Wet shelter to close Oct. 16 Thursday, September 28
D. Craig MacCormack 508-626-4429 Metrowest Daily News
FRAMINGHAM -- The region's largest social service agency announced yesterday it will close its controversial downtown wet shelter Oct. 16 and move all residents to other housing across the region.

In a letter to Town Manager Julian Suso, South Middlesex Opportunity Council Executive Director Jim Cuddy announced the plan, which he said is the first phase of SMOC's quest to end homelessness in the region.

"If people are going to begin to deal with their issues and try to become independent, having a decent, safe place to live is a critical first step," SMOC Planning Director Gerard Desilets said yesterday.

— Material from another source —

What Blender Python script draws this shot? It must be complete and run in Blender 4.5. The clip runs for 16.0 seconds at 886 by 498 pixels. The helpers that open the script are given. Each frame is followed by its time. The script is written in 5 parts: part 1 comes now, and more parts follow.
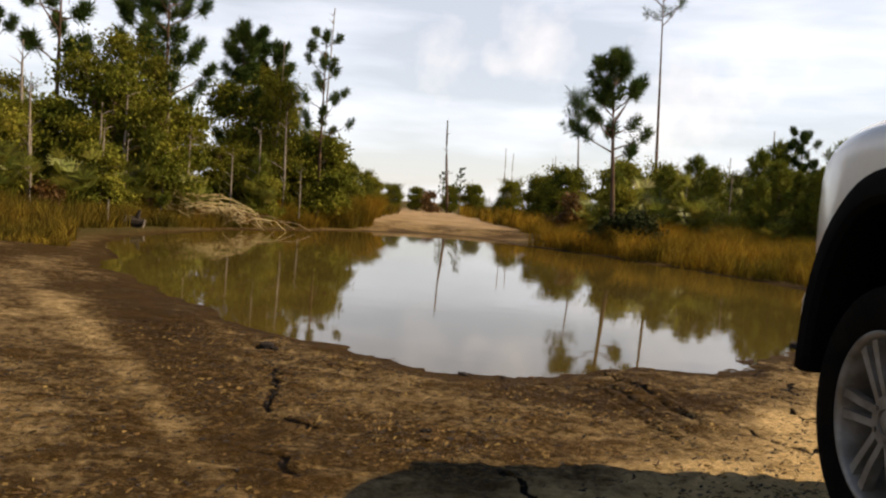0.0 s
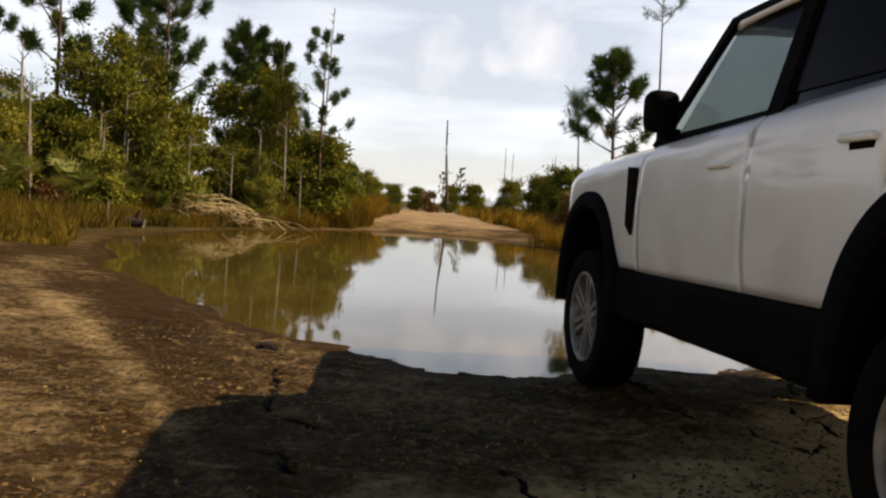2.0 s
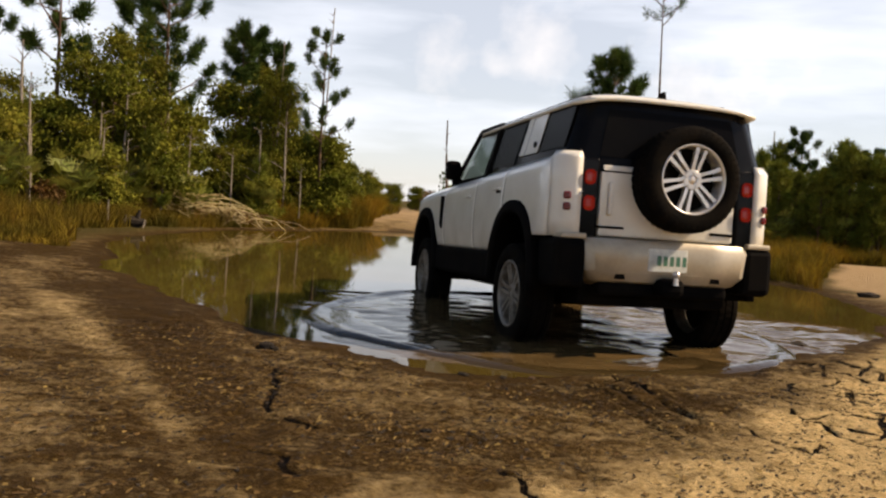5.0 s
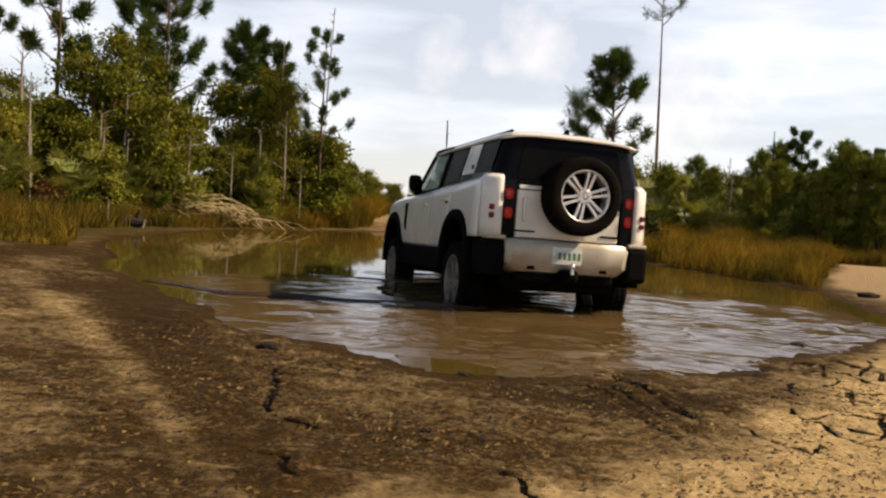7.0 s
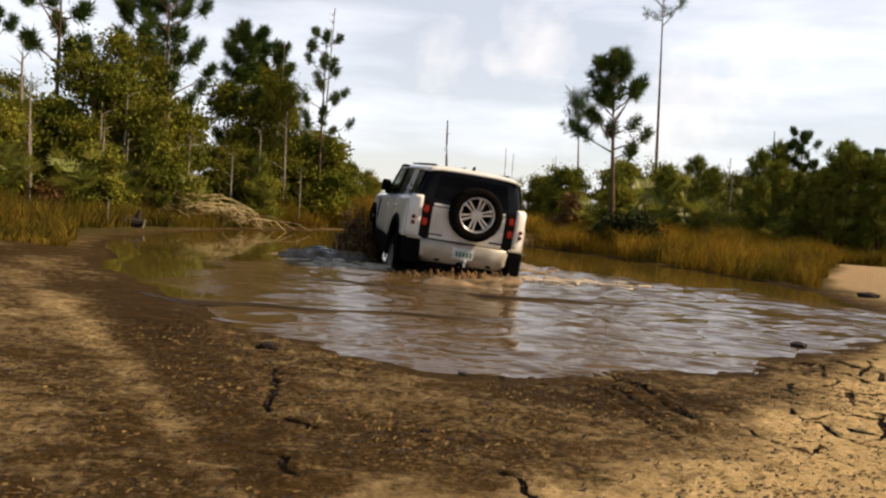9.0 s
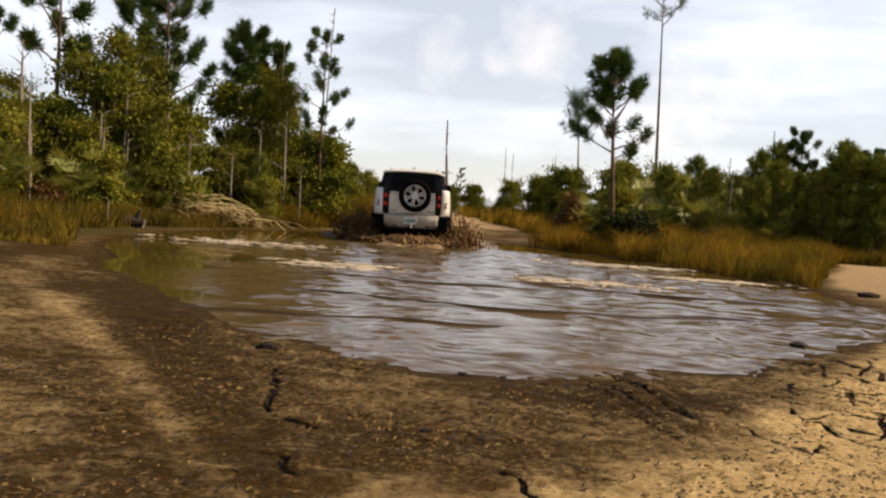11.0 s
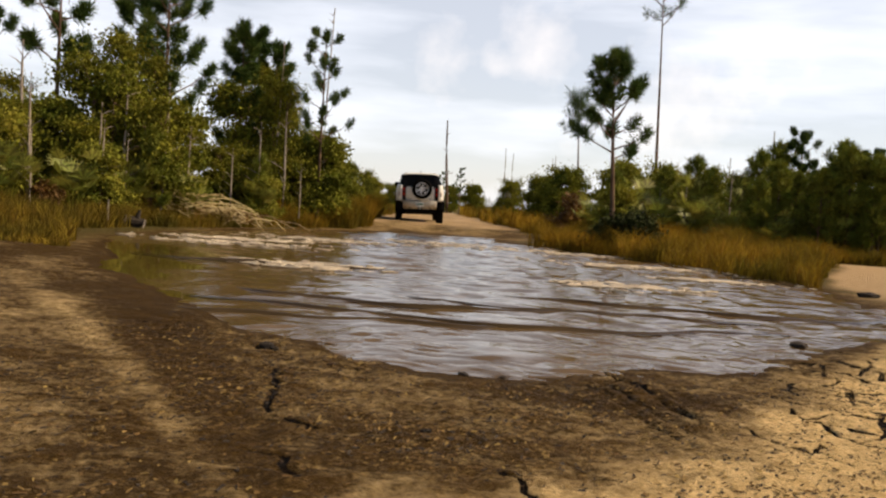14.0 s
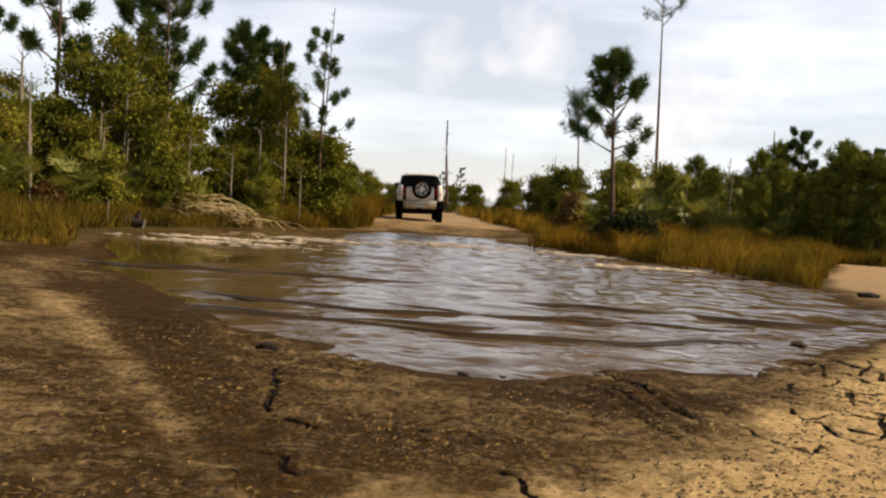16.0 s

At the Common Ground Shelter, 105 Irving St., clients sleep on cots in a converted warehouse, said Desilets.  There are about 20 people in the shelter every night, although the number changes daily.

Those clients will be moved to one of SMOC's 20 other residences across the region, said Desilets.

Cuddy, in his letter, said SMOC will also open a resource center that will help its clients deal with finding permanent homes, health care, jobs and education to eliminate their reliance on SMOC.

"This gives us the ability to do individual assessments and to find out what each person needs," Desilets said.

The Common Ground Shelter is called a "wet shelter" because it accepts homeless people including those who are actively using drugs and/or alcohol.

Cuddy asked Suso to help SMOC in its quest to secure the money it needs for its efforts, but said the shelter closure was unconditional.

"I commend SMOC for their decision," said selectmen Chairman Dennis Giombetti   "I always felt it was in the best interest of the town, SMOC, the neighbors and the downtown merchants to close that shelter."

Suso agreed, saying in a press release the closure "will help to decrease crime in downtown Framingham.  Further, closure of the wet shelter will facilitate downtown revitalization and redevelopment, a major policy goal of the Board of Selectmen."

In the release, Suso promised to continue working with SMOC, saying the relationship between town officials and the agency's leaders is strong.

Giombetti sees the closure as another example of the teamwork that has become evident between state and local agencies.

"This demonstrates how things can work," he said.